I tweeted about all these trades as they were executed but am just now getting a chance to get official write-ups going. On Tuesday, May 21st I sold 2 put options one on Cisco and one on Clorox. And yesterday May 22nd I bought to close the put option I had sold on Aflac. I'm excited about the 2 new positions since they will allow me a solid return if the markets continue on their merry way or entry prices that I'd be very interested in making a purchase at. The closed option was more of a play to lock in solid profits and free up some extra capital.
Put Option 1: Cisco
I sold to open a $23 put option on Cisco that expires August 17, 2013 for $0.84. I received $76.01 in option premium after commission and fees to use as I see fit for the time being. The put option can work out one of three ways.
(1) If Cisco is trading above $23 on expiration and therefore expires worthless, then I'll get to keep the full option premium as profit. This would be a $76.01 / $2,300 = 3.30% return in about 3 months which would be equivalent to a 13.71% annualized return.
(2) If Cisco is trading below $23 on expiration, then I will be forced to buy 100 shares of Cisco at $23 each. However, since I received the option premium I get to back that out of strike price to calculate my cost basis. The cost basis would then be $23 - $76.01 / 100 + $7.95 / 100 = $22.32. Based on the current annual dividend of $0.68 per share I would be receiving an extra $68 in annual dividends and the position would carry a yield of 3.05%.
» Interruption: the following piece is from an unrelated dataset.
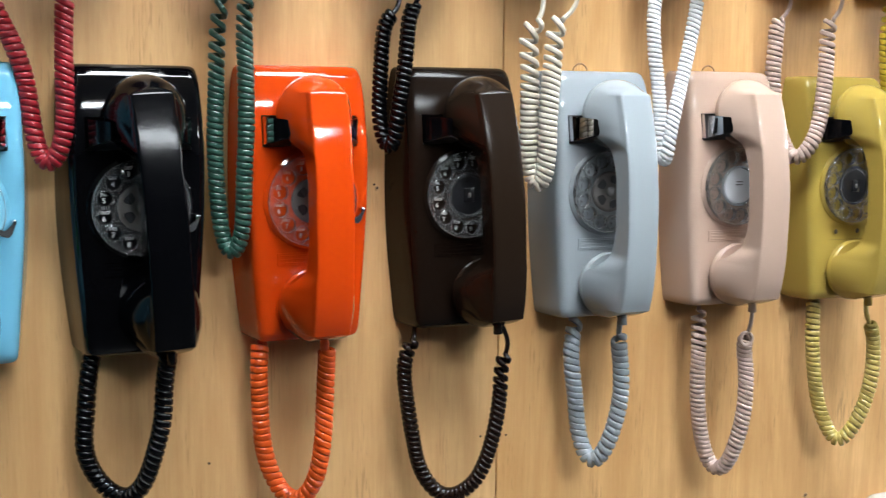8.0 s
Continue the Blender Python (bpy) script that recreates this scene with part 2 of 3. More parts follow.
EDGE, SEAM_A, SEAM_B = -0.6375, -0.5205, 0.7337
slab("board_panel", EDGE, SEAM_A - 0.0005, 0, 0.018, 0.55, 2.35, M["board_a"], 0.0012, "narrow pale maple board panel on the wall", "panel")
slab("board_panel", SEAM_A + 0.0005, SEAM_B - 0.0006, 0, 0.018, 0.55, 2.35, M["board_b"], 0.0008, "wide pale maple board panel on the wall", "panel")
slab("board_panel", SEAM_B + 0.0006, 2.0, 0, 0.018, 0.55, 2.35, M["board_c"], 0.0008, "wide warm maple board panel on the wall", "panel")


def ceiling_light(x, y, L, Wd, glow):
    root = new("ceiling_light")
    root.matrix_basis = pose(x, y, 2.7)
    tagged(root, "lit fluorescent ceiling light with a white metal frame", "ceiling light", "ceiling lights")
    for name, b in (("frame", (-L - 0.03, L + 0.03, -Wd - 0.03, -Wd)), ("frame", (-L - 0.03, L + 0.03, Wd, Wd + 0.03)), ("frame", (-L - 0.03, -L, -Wd, Wd)), ("frame", (L, L + 0.03, -Wd, Wd))):
        part(name, block(*b, -0.05, 0, 0.003), M["lamp_frame"], root)
    part("diffuser", block(-L, L, -Wd, Wd, -0.04, -0.004), M[glow], root, "glowing white diffuser")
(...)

(3) If Cisco makes a big move higher I can close out the position early for a profit less than in case 1.
I really like Cisco's prospects going forward and wish I had purchased before the latest earnings release when I could have locked in a 3.30% yield on cost. I think the potential for sustained double digit dividend increases for the next several years is there and this could really allow for some great returns. My purchase price $22.32 if executed would get me shares at essentially my target entry price based on my stock analysis of Cisco. Despite my belief that Cisco has a good chance to be a consistent dividend grower, the history just isn't there and it is a technology company which is much more subject to sudden change than a company like Colgate-Palmolive. I couldn't really tell you any time that there was some sweeping change in the toothpaste industry, especially one that was proprietary. For this reason I don't want to get too heavily invested in technology companies.
Put Option 2: Clorox
I also sold to open a $85 put option on Clorox that expires on July 20th. In exchange for selling the option I received $160.51 in option premium after commission and fees.
(1) If Clorox is trading above $85 on expiration, then the position will just expire leaving the full option premium as profit for me. This would be a $160.51 / $8,500 = 1.89% return. Since this position will be open for just under two months this would be equivalent to a 11.49% annualized rate.
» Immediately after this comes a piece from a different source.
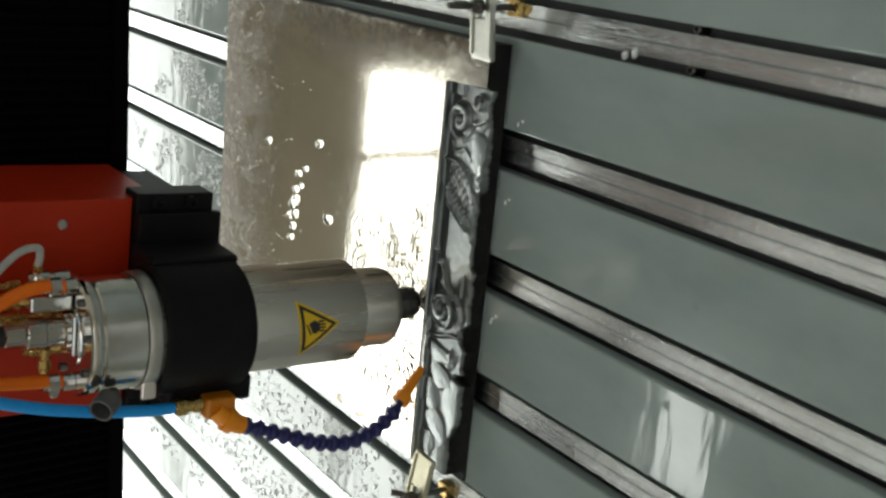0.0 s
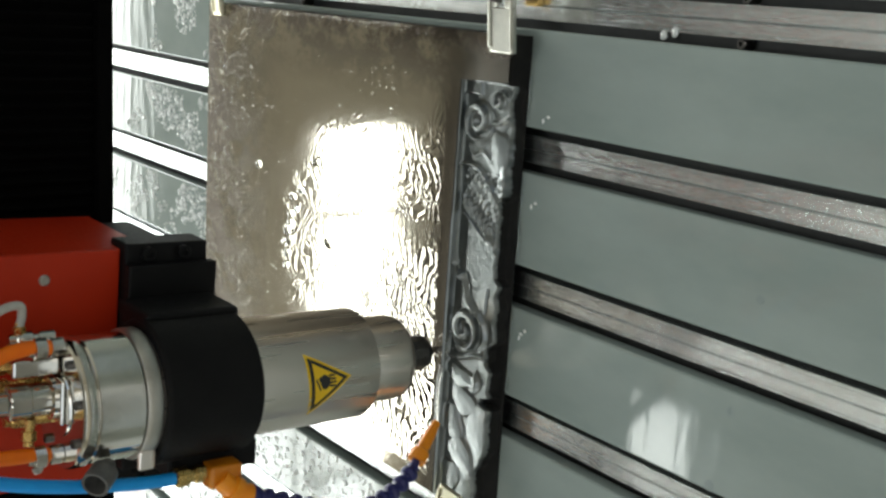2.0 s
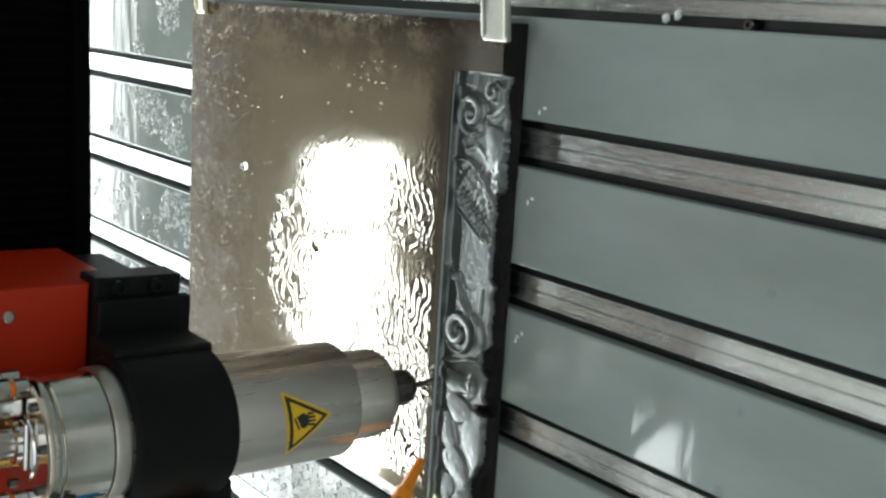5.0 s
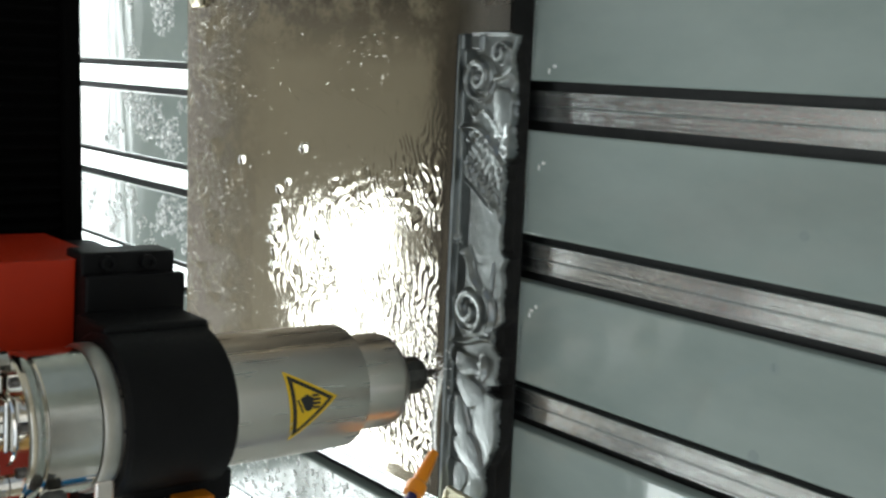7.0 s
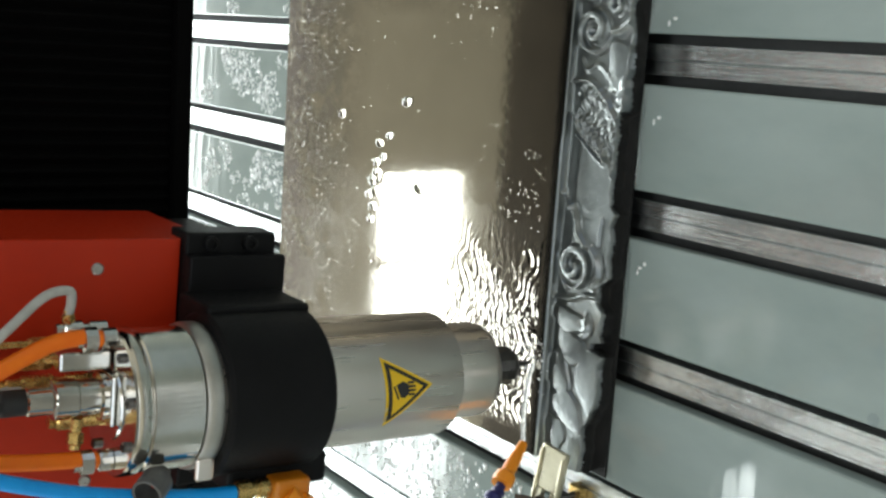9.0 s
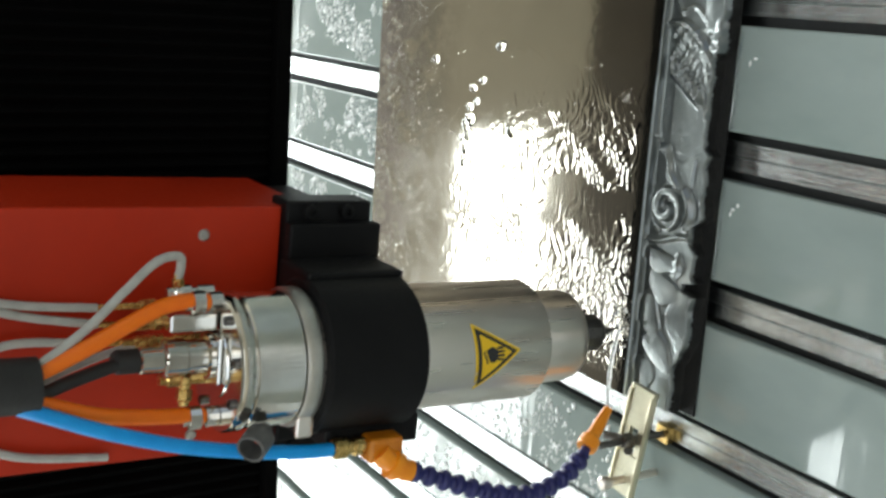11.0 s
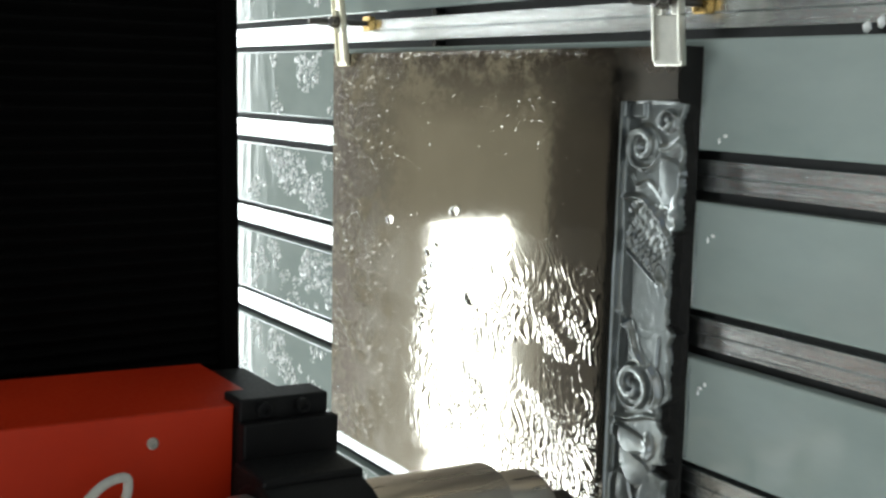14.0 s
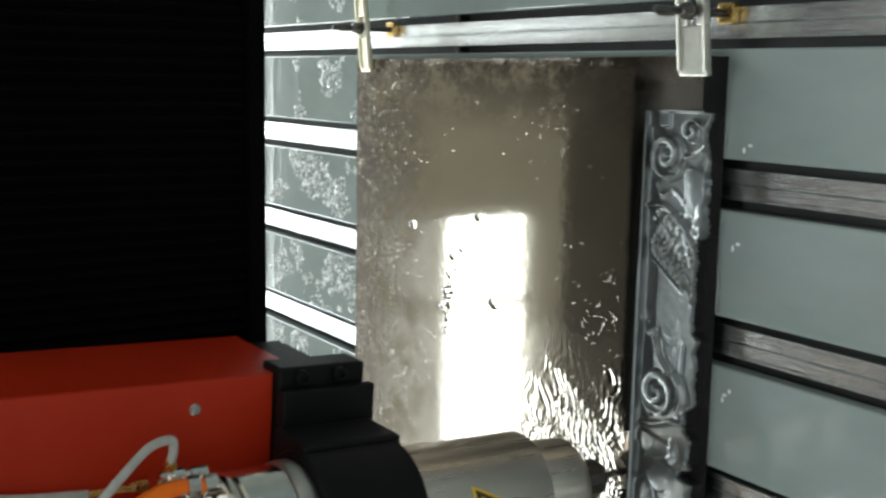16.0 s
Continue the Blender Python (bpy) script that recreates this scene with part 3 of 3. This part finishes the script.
rp("valve_block", box(0.0235, 0.0365, -0.002, 0.028, 0.4048, 0.440, 0.002), POLISHED, head, "grey metal valve block")
rp("valve_port", lathe([(0.0060, 0), (0.0060, 0.006), (0.0042, 0.007), (0.0042, 0.012), (0.0056, 0.0125), (0.0056, 0.021)], 8, m=Matrix.Translation((0.0270, 0.018, 0.4402))), BRASS, head)
rp("hose_barb", lathe([(0.0072, 0.2985), (0.0072, 0.306), (0.0056, 0.308), (0.0056, 0.312), (0.0080, 0.313), (0.0080, 0.322), (0.006, 0.3235)], 12, m=Matrix.Translation((-0.0628, -0.037, 0))), BRASS, blue)
elbow = rp("connector", box(-0.0745, -0.0545, -0.049, -0.0305, 0.269, 0.298, 0.003), AMBER, head, "amber plastic coolant valve")
conn = tube([(-0.066, -0.046, 0.288), (-0.0725, -0.048, 0.282), (-0.079, -0.0495, 0.273), (-0.083, -0.0505, 0.262)], 0.0086, 16, 6)
lathe([(0.0095, 0), (0.0112, 0.001), (0.0112, 0.008), (0.0095, 0.009)], 20, conn, along((-0.0745, -0.0485, 0.280), (-0.079, -0.0495, 0.273)))
rp("elbow", conn, NOZZLE, elbow, "orange plastic elbow", True)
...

(2) If Clorox is trading below $85 on expiration, then I will have to purchase 100 shares of Clorox for $85 per share. As before I get to back out the option premium from my purchase price, so my cost basis becomes $85 - $160.51 / 100 + $7.95 / 100 = $83.47. Based on the current annual dividend of $2.84 per share this position would carry a yield on cost of 3.40%.
(3) If Clorox shares trade higher between now and expiration I can close out the position early for a profit less than in case 1.
While there are some issues with Clorox I still feel that this price provides a solid entry price. They recently increased the dividend by another 10.90%. My purchase price would still be on the high end of the calculated valuation range for Clorox but historically purchasing shares for less than a 20 P/E ratio has yielded good results. Dividend Growth Investor has a good post discussing the current valuation of Clorox. While it's on the higher end of the typical ranges, I don't foresee anything coming along and completely shutting Clorox down and that they'll continue to bring in more revenue and share more profits with shareholders year in and year out.
Closed Option: Aflac
I originally sold to open a $50 put option on Aflac back on March 25th and received $326.26 in option premium after commission and fees. The option was set to expire on November 16th so there was still lots of time left on the option. Since Aflac has moved higher since I initiated the position, this has pushed the price of the option lower and I bought to close for $1.45. After commission and fees it cost me $152.98 to close out the position.
For the whole trade I received a profit of $173.28 in about 8 weeks. The return is calculated as $173.28 / $5,000 = 3.47%. Over the period that the option was open this amounted to a 21.82% annualized return. In total I was able to collect approximately 53% of the premium in only 25% of the days until expiration so I took the opportunity to close the position to lock in solid profits and free up some extra capital for purchases and margin requirements.
So far this year I've received $1,108.65 in profit from my option trades. Not bad considering that most of the capital would have just been piling up on the sidelines with the markets neverending climb higher. Although yesterday afternoon the markets did sell off a bit so maybe this will be the start of the pullback we've all been waiting for.
I've updated my Option Summary page to reflect these changes.